Am Schluss werden dann seine allerletzten Worte auf dieser Erde zu einem Lied – aber zu was für einem! Er ändert das Programm, welches das etwas blumige „Tut mir auf die schöne Pforte“ vorsieht, und lässt den Segensspruch vom Ende des Zweiten Korintherbriefes singen: Die Gnade unseres Herrn Jesus Christus und die Liebe Gottes und die Gemeinschaft des Heiligen Geistes sei mit euch allen! (in der Liedstrophe am Schluss geändert auf mit uns allen).
Er stimmt es selbst an und dominiert, vor dem Mikrofon stehend, die ganze Aufnahme. Sein letztes Lebenszeichen, der Ton auf dem abschließenden „Amen“, misslingt ihm gräulich, er rutscht ab und verlässt diese Welt fast einen ganzen Ton unterhalb der restlichen Gemeinde, gerade so, als ob jetzt seine Lebenskraft am Ende sei.
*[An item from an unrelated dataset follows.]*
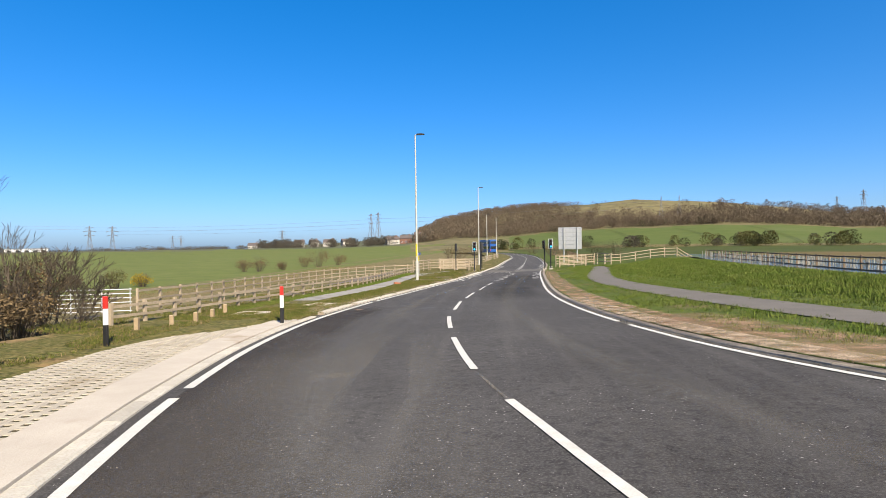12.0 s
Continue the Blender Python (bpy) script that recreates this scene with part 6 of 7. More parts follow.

Schief, aber wunderbar – wem ist es schon vergönnt, sein Leben mit einem "Amen" abzuschließen, das außerdem auch noch so menschlich klingt?
Schief, aber wunderbar – wem ist es schon vergönnt, sein Leben mit einem "Amen" abzuschließen, das außerdem auch noch so menschlich klingt?